"""

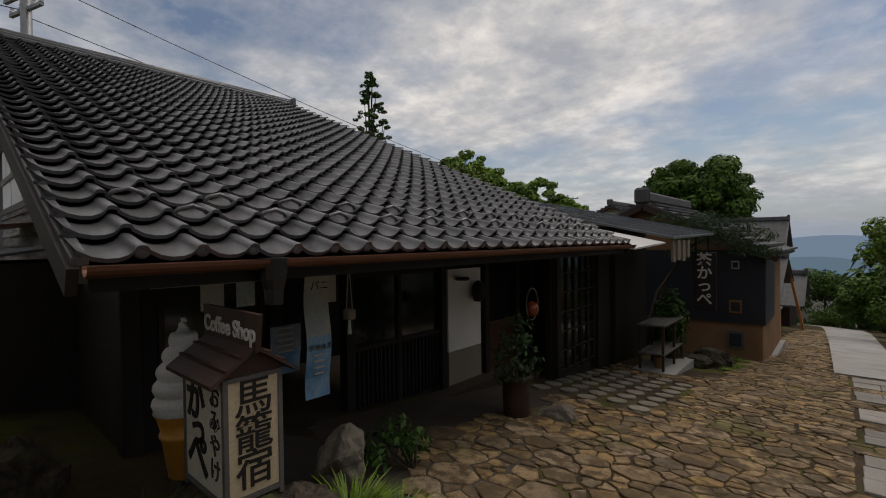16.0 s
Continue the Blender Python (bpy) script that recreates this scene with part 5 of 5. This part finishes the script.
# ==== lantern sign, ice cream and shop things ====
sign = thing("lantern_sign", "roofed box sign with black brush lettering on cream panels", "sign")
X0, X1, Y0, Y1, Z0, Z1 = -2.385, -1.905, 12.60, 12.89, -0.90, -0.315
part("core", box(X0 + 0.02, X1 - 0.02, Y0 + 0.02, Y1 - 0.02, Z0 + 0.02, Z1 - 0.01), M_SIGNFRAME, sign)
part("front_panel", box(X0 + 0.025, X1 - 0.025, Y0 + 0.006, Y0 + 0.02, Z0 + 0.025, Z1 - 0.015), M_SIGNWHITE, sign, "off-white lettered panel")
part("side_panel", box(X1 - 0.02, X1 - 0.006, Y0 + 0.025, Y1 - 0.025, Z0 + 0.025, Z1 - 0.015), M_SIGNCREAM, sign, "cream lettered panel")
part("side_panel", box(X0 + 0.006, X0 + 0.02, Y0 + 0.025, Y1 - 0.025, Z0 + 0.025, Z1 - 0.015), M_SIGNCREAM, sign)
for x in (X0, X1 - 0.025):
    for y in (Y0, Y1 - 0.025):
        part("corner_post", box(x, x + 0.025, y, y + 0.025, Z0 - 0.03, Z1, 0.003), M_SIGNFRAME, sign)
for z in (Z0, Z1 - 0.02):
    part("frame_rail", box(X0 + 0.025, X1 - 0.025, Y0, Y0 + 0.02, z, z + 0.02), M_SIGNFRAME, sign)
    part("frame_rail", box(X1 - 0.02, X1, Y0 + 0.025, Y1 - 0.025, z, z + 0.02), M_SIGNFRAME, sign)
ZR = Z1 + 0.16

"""

■ **The exercise**: For the data above, state how many lines contain "part"; the number is the whole answer.

■ **In response**: 8